##### Records

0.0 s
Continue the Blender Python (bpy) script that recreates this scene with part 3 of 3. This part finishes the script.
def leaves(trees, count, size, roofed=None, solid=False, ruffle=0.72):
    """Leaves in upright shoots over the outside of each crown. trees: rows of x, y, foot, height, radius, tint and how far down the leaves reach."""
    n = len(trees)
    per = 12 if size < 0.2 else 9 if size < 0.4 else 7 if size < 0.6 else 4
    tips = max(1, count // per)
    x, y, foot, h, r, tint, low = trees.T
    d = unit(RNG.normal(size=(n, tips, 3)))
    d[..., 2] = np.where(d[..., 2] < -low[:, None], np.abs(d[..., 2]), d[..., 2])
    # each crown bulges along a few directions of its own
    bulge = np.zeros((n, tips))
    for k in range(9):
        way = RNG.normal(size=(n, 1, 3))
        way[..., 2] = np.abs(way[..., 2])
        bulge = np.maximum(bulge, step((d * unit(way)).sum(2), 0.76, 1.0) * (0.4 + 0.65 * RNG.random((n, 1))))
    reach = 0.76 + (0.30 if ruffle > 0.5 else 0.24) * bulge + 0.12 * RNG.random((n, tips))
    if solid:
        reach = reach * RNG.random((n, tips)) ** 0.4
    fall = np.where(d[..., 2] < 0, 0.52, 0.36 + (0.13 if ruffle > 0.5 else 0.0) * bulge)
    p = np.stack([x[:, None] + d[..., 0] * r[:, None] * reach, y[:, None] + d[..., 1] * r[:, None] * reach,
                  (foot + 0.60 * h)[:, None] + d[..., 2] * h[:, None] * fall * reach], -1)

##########
##### Records

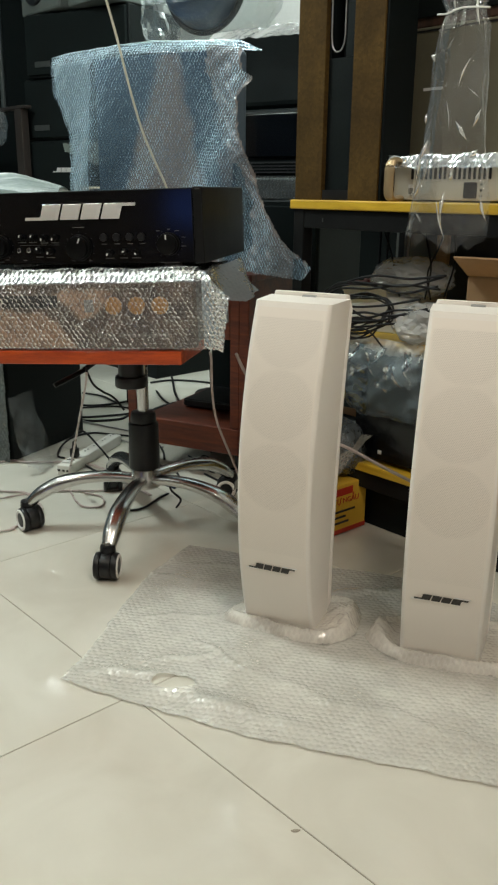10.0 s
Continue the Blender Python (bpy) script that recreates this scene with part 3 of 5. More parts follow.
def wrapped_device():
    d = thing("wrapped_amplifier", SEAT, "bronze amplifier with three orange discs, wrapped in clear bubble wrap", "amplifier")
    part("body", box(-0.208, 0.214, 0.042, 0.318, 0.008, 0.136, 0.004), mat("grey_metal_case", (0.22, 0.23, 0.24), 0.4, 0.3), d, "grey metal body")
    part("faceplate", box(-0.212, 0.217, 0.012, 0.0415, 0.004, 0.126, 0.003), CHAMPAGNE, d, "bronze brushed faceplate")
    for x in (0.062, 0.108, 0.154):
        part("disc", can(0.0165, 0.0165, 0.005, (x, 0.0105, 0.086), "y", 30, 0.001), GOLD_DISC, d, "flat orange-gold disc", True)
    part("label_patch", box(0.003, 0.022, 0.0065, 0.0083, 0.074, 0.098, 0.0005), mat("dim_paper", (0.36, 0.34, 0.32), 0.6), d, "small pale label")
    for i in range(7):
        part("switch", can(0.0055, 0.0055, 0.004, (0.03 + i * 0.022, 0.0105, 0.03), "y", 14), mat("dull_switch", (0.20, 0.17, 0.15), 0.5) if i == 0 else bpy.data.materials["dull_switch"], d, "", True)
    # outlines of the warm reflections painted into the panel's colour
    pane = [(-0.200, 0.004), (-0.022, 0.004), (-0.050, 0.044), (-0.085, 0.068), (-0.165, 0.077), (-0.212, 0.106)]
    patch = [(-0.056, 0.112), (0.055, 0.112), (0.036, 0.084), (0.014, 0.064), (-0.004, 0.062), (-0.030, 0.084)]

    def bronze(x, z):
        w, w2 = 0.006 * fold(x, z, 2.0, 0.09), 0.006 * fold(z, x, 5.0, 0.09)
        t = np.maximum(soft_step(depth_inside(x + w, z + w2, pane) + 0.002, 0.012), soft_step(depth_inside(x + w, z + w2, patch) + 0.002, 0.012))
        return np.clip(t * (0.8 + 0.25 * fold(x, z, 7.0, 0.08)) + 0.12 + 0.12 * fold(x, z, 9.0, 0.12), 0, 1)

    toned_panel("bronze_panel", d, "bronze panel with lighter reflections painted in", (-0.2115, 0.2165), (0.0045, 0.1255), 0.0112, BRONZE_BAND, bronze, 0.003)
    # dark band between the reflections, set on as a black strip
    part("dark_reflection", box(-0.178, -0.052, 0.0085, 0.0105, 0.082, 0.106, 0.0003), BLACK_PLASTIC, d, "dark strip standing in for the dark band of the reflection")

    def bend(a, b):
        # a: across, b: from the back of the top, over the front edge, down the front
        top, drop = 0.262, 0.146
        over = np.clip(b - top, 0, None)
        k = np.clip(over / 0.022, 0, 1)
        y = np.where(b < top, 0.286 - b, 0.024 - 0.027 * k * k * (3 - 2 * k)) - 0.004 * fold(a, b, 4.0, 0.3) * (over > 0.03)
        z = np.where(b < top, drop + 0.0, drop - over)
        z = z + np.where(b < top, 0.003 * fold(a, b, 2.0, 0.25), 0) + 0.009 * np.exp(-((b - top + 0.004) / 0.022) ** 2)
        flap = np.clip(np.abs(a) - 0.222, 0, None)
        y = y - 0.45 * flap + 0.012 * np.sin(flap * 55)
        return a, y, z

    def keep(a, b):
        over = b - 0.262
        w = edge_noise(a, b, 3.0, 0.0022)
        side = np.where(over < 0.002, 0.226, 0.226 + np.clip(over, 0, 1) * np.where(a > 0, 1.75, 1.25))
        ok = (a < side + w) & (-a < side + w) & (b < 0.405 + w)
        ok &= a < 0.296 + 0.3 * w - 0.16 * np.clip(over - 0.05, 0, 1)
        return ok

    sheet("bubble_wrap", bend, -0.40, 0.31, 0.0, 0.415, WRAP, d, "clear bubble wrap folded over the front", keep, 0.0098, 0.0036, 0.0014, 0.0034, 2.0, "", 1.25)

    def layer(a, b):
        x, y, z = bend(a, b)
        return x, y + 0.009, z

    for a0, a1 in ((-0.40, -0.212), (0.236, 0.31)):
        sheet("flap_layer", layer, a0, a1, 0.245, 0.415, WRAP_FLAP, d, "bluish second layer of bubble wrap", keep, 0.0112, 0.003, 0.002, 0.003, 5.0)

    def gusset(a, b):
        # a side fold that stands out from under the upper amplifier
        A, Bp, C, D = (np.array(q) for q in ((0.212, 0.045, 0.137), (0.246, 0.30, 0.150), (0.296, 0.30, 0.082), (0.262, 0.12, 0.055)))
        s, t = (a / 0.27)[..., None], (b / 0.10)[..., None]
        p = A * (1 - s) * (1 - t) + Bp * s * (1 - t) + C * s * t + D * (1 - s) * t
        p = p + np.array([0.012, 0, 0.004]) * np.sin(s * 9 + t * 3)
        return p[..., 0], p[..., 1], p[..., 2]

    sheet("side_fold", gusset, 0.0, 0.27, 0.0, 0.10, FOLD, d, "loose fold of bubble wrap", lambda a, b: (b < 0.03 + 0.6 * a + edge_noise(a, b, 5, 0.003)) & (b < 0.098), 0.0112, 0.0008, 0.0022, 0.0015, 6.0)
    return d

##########

**Objective:** Every line in the data that holds "script" should be copied out.

**Solution:**
Continue the Blender Python (bpy) script that recreates this scene with part 3 of 3. This part finishes the script.
Continue the Blender Python (bpy) script that recreates this scene with part 3 of 5. More parts follow.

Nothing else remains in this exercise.